しかし、すべてのカーメーカーは大幅な販売の減少に苦しんだのに、アメリカの販売トップ25台のうち、14台を占めたのはなんと日本車だった。面白いことに、その14台にランクインされたのは、トヨタ、日産、ホンダという日本のビッグ3のセダンとSUVだった。今回の記事の情報は、2021年1月6日発表のアメリカの有力誌「カー&ドライバー」の調べに基づく。
人気のある日本車に触れる前に、敬意を払ってアメリカで一番売れている3台を紹介しておこう。
やはり、アメリカ人の食生活にハンバーガーとステーキが欠かせないと同様に、アメリカ人の多くがとにかく乗りたがるジャンルはトラックやSUVだ。フォードのFシリーズはダントツNo.1であり、年間販売78万台以上とバカ受けしている。つまり、昨年に比べて12%ダウンながらも、1時間に87台も売れているという計算になる。毎分1.5台売れる超人気者だ。
その次は、コロナ禍に影響されながらも14%増で58万台も売れたシボレー・シルバラードと、11%減の(クライスラー製)ラム・ピックアップで56万台。
この3台を除けば、あとは日本車が4位から10位に5台、11位から25位までに9台が入っている。また、そのトップ25台にはトヨタが6台も入っており、他の日本メーカーはホンダ3台、日産2台、スバル2台、マツダ1台。
この結果を分析してわかるのは、アメリカ人は大型SUVとセダンの両方のジャンルを好むということ。

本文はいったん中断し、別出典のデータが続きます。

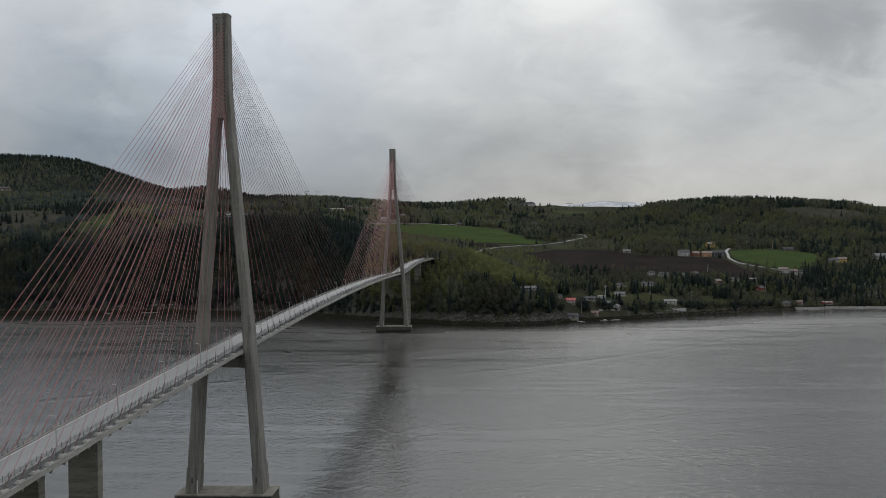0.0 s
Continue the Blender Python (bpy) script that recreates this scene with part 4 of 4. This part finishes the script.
def grow(area, x, y, density, conifer, dusk, leaf_tint, near, tall=(7, 13), bud=None, leaf=None):
    """Split the places of an area into spruce, budding and leafy trees."""
    dens, con = np.clip(density, 0, 1), np.clip(conifer, 0, 1)
    keep = chance(dens)
    x, y, con, dk = x[keep], y[keep], con[keep], np.broadcast_to(dusk, dens.shape)[keep]
    is_con = groves(x, y, 26, 61) < con
    is_dusk = ~is_con & (groves(x, y, 34, 71) < dk)
    leafy = ~is_con & ~is_dusk
    size = lambda n, k=1.0: rng.uniform(tall[0], tall[1], n) * k
    a, b, c = is_con, is_dusk, leafy
    big = 1.2 if near else 1.1
    plant("spruce_wood", SPRUCE_NEAR if near else SPRUCE_FAR, x[a], y[a], size(a.sum(), big), rng.uniform(0.8, 1.25, a.sum()) * (1.0 if near else 1.45), tints(x[a], y[a], 0.0, 0.7), M_SPRUCE, "dark green spruces " + area)
    plant("budding_wood", LEAF_NEAR if near else LEAF_FAR, x[b], y[b], size(b.sum()), rng.uniform(0.9, 1.3, b.sum()) * (1.0 if near else 1.25), tints(x[b], y[b], 0.0, 0.9), bud or M_BUD, "grey-brown budding broadleaf trees " + area)
    plant("leafy_wood", LEAF_NEAR if near else LEAF_FAR, x[c], y[c], size(c.sum()), rng.uniform(0.95, 1.35, c.sum()) * (1.0 if near else 1.25), tints(x[c], y[c], *leaf_tint), leaf or M_SPRING, "olive spring-green broadleaf trees " + area)


def cluster(x, y, size, seed, lo=-0.2, hi=0.3):
    return np.clip((value_noise(x, y, size, seed) - lo) / (hi - lo), 0, 1)


# steep dark forest on the western shore
x, y = scatter(-640, -40, 640, 880, 4.5)
edge = np.interp(x, (-640, -440, -400, -370, -300, -200, -60), (825, 818, 808, 806, 812, 850, 840)) + value_noise(x, y, 30, 31) * 14
nose = np.clip((x + 330) / 80, 0, 1)
low = y < edge
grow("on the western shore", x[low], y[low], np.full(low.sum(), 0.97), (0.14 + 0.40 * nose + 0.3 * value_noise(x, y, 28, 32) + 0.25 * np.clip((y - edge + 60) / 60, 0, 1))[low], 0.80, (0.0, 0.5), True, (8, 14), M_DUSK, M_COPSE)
# heath and clearings above it
x, y = scatter(-900, -180, 800, 1560, 7.0)
up = y > np.interp(x, (-640, -400, -300, -200, -60), (825, 815, 812, 850, 840))
x, y = x[up], y[up]
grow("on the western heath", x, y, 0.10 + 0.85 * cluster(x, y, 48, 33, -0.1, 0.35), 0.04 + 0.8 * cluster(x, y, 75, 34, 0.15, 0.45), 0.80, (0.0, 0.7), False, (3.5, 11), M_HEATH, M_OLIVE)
x, y = scatter(-900, -180, 800, 1560, 12.0)
up = y > np.interp(x, (-640, -400, -300, -200, -60), (825, 815, 812, 850, 840))
x, y = x[up], y[up]
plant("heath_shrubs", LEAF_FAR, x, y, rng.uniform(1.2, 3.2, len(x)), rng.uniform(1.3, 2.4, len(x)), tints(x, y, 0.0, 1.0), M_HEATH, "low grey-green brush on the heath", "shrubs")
# tight clumps of tall spruce on the heath
spots = [(-456, 1031, 16, 34, 70), (-440, 985, 12, 14, 26), (-346, 862, 12, 8, 20), (-514, 1098, 18, 22, 34), (-540, 925, 28, 10, 22), (-330, 1130, 12, 16, 18), (-240, 905, 14, 10, 16)]
x = np.concatenate([rng.normal(a, dx, n) for a, b, dx, dy, n in spots])
y = np.concatenate([rng.normal(b, dy, n) for a, b, dx, dy, n in spots])
plant("spruce_clumps", SPRUCE_NEAR, x, y, rng.uniform(9, 15, len(x)), rng.uniform(0.9, 1.3, len(x)), tints(x, y, 0.0, 0.5), M_SPRUCE, "clumps of tall dark spruces on the open heath")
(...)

日本では、ダントツでSUVなのに。
今でもよく覚えている。15年前にデトロイトで、カー&ドライバーの「年間10ベスト」試乗会に参加した時だ。アメリカでバカ売れしているシビック、アコード、カムリ、カローラみたいなセダンは日本では人気がなく、月々1000台程度しか売れていないと編集部員に言ったら、信じてくれなかった。「ピーター、日本に居過ぎたんじゃないの?ゼロが1つ少ないだろう」と半分笑われた。
当時アメリカでは日本のセダンが月々3万台ほど販売されていたから。そこで夕食会中に日本のホンダ広報に国際電話をして聞くと、やはり「先月シビックの販売台数は1100台です」と言う。それを編集部員たちに伝えたら、みんな目が点になっていた。その位、日本ではセダンの人気がない。
例えば、4位を獲得したトヨタRAV4は、昨年4%減ながら43万台も売れていて一番人気の日本車であり、6位はトヨタ・カムリ。29万台と昨年比13%減とはいえ、アメリカで最も売れたセダンとしてランクイン。
TOYOTA RAV4
トヨタ車で他にトップ25位に入ったのは大型SUVのタコーマ(10位)、セダンのカローラ(11位)、SUVのハイランダー(14位)、そしてSUVの4ランナー(25位)。